─── Supplied information ───

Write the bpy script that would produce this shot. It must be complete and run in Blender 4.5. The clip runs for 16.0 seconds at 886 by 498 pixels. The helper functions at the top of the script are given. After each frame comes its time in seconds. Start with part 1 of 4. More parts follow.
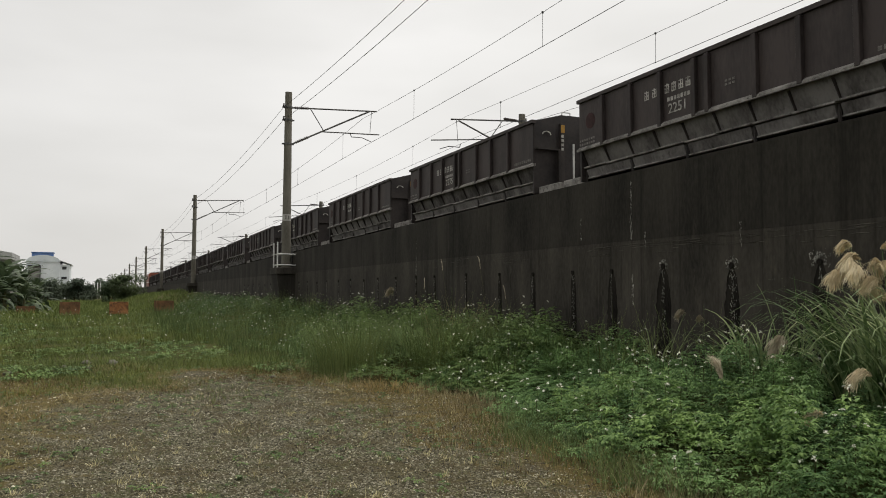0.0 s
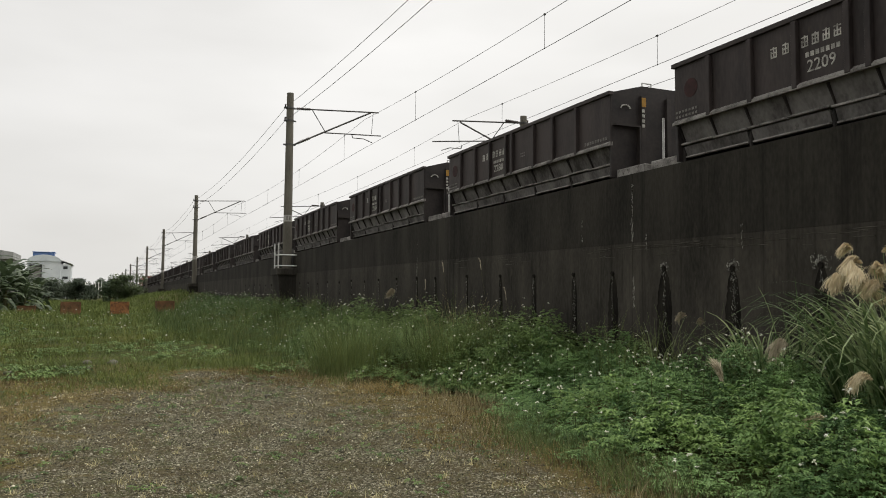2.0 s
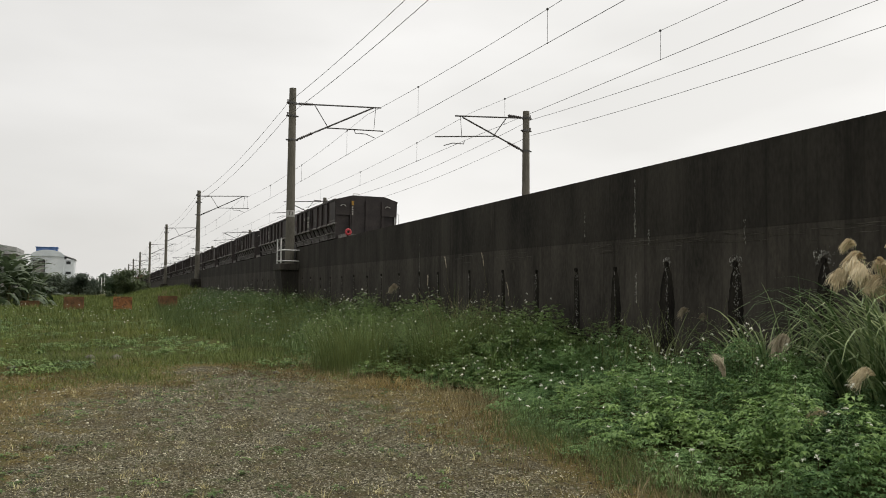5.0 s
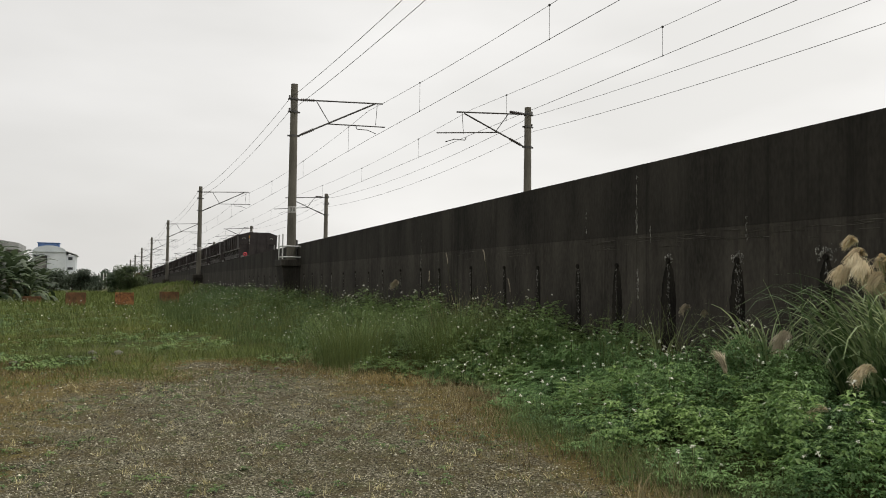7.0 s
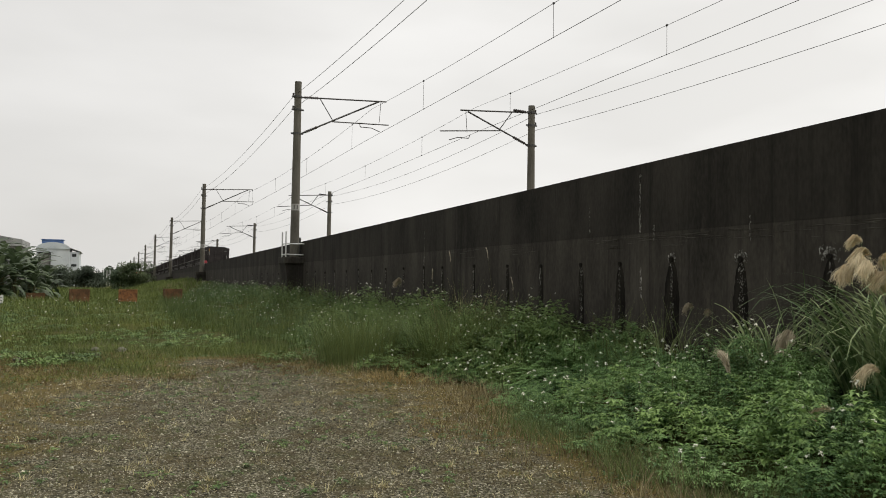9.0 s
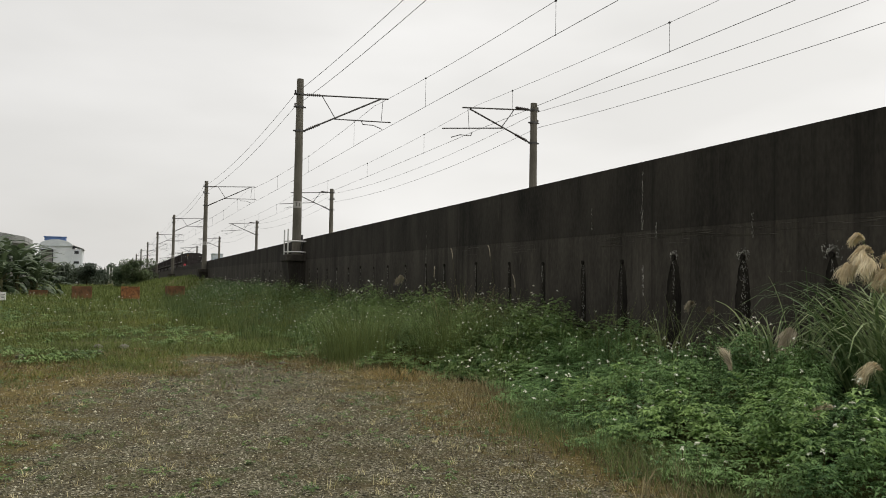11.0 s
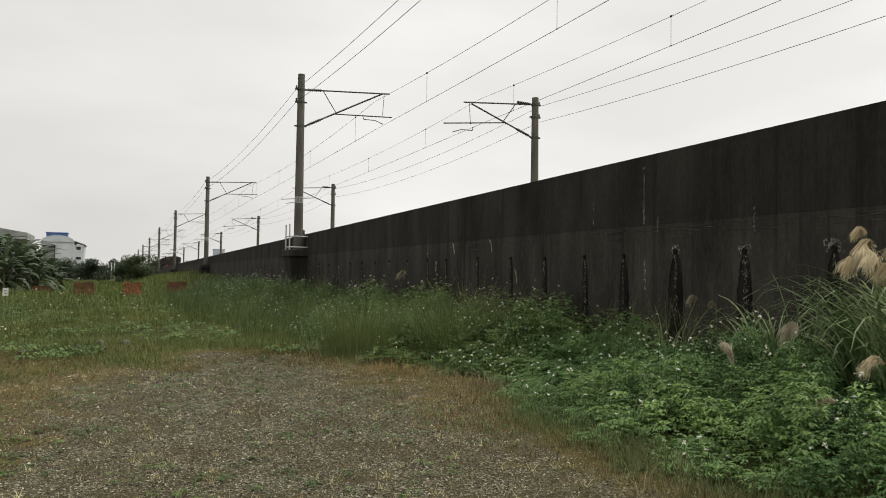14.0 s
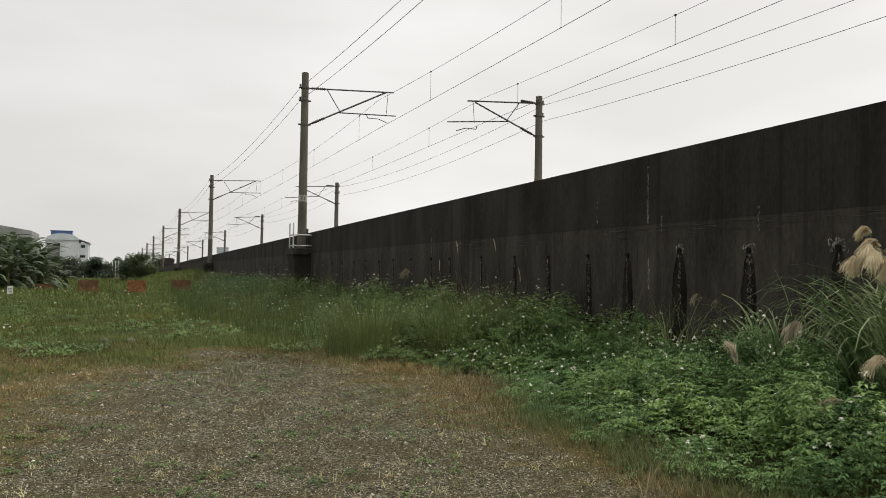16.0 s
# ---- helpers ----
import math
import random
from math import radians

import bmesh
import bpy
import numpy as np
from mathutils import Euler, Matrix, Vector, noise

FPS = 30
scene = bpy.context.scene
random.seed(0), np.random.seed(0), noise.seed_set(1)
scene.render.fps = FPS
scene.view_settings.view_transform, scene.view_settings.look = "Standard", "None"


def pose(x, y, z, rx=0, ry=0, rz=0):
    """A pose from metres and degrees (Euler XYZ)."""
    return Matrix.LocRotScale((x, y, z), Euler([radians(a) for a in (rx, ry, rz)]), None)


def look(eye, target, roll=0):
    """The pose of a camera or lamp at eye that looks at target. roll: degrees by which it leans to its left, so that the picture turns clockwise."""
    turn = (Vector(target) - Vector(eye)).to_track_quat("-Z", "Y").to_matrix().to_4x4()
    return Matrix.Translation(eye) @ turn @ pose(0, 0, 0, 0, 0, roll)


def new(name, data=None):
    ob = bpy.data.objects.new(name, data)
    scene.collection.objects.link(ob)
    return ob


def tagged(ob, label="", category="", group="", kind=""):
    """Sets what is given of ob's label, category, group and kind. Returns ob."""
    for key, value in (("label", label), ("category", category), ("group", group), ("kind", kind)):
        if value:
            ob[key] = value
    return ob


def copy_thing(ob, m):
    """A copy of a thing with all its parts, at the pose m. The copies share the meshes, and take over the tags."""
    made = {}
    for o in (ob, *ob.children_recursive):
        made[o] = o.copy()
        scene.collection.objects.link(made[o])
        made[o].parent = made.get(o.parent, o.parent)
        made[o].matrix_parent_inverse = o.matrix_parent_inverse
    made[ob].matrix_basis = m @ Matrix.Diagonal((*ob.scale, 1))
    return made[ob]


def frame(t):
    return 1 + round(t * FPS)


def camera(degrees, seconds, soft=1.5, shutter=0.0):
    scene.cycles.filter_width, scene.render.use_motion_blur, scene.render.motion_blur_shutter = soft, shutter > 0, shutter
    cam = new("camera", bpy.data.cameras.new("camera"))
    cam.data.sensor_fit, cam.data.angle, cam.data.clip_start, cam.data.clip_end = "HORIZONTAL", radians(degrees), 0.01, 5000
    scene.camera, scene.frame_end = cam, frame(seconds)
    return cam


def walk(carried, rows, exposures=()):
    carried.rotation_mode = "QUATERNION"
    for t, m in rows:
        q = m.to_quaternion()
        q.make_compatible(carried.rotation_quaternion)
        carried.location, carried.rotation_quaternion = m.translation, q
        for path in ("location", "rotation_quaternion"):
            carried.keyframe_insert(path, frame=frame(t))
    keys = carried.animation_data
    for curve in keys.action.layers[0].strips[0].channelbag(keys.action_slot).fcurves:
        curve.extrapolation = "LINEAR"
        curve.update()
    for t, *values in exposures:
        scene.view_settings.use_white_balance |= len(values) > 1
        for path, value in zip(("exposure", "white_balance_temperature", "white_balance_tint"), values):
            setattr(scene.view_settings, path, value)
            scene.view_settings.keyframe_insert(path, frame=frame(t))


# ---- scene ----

───

Aim - Produce an exact copy of each line of data, skipping embedded images.

Exercise response -
Write the bpy script that would produce this shot. It must be complete and run in Blender 4.5. The clip runs for 16.0 seconds at 886 by 498 pixels. The helper functions at the top of the script are given. After each frame comes its time in seconds. Start with part 1 of 4. More parts follow.
0.0 s
2.0 s
5.0 s
7.0 s
9.0 s
11.0 s
14.0 s
16.0 s
# ---- helpers ----
import math
import random
from math import radians

import bmesh
import bpy
import numpy as np
from mathutils import Euler, Matrix, Vector, noise

FPS = 30
scene = bpy.context.scene
random.seed(0), np.random.seed(0), noise.seed_set(1)
scene.render.fps = FPS
scene.view_settings.view_transform, scene.view_settings.look = "Standard", "None"


def pose(x, y, z, rx=0, ry=0, rz=0):
    """A pose from metres and degrees (Euler XYZ)."""
    return Matrix.LocRotScale((x, y, z), Euler([radians(a) for a in (rx, ry, rz)]), None)


def look(eye, target, roll=0):
    """The pose of a camera or lamp at eye that looks at target. roll: degrees by which it leans to its left, so that the picture turns clockwise."""
    turn = (Vector(target) - Vector(eye)).to_track_quat("-Z", "Y").to_matrix().to_4x4()
    return Matrix.Translation(eye) @ turn @ pose(0, 0, 0, 0, 0, roll)


def new(name, data=None):
    ob = bpy.data.objects.new(name, data)
    scene.collection.objects.link(ob)
    return ob


def tagged(ob, label="", category="", group="", kind=""):
    """Sets what is given of ob's label, category, group and kind. Returns ob."""
    for key, value in (("label", label), ("category", category), ("group", group), ("kind", kind)):
        if value:
            ob[key] = value
    return ob


def copy_thing(ob, m):
    """A copy of a thing with all its parts, at the pose m. The copies share the meshes, and take over the tags."""
    made = {}
    for o in (ob, *ob.children_recursive):
        made[o] = o.copy()
        scene.collection.objects.link(made[o])
        made[o].parent = made.get(o.parent, o.parent)
        made[o].matrix_parent_inverse = o.matrix_parent_inverse
    made[ob].matrix_basis = m @ Matrix.Diagonal((*ob.scale, 1))
    return made[ob]


def frame(t):
    return 1 + round(t * FPS)


def camera(degrees, seconds, soft=1.5, shutter=0.0):
    scene.cycles.filter_width, scene.render.use_motion_blur, scene.render.motion_blur_shutter = soft, shutter > 0, shutter
    cam = new("camera", bpy.data.cameras.new("camera"))
    cam.data.sensor_fit, cam.data.angle, cam.data.clip_start, cam.data.clip_end = "HORIZONTAL", radians(degrees), 0.01, 5000
    scene.camera, scene.frame_end = cam, frame(seconds)
    return cam


def walk(carried, rows, exposures=()):
    carried.rotation_mode = "QUATERNION"
    for t, m in rows:
        q = m.to_quaternion()
        q.make_compatible(carried.rotation_quaternion)
        carried.location, carried.rotation_quaternion = m.translation, q
        for path in ("location", "rotation_quaternion"):
            carried.keyframe_insert(path, frame=frame(t))
    keys = carried.animation_data
    for curve in keys.action.layers[0].strips[0].channelbag(keys.action_slot).fcurves:
        curve.extrapolation = "LINEAR"
        curve.update()
    for t, *values in exposures:
        scene.view_settings.use_white_balance |= len(values) > 1
        for path, value in zip(("exposure", "white_balance_temperature", "white_balance_tint"), values):
            setattr(scene.view_settings, path, value)
            scene.view_settings.keyframe_insert(path, frame=frame(t))


# ---- scene ----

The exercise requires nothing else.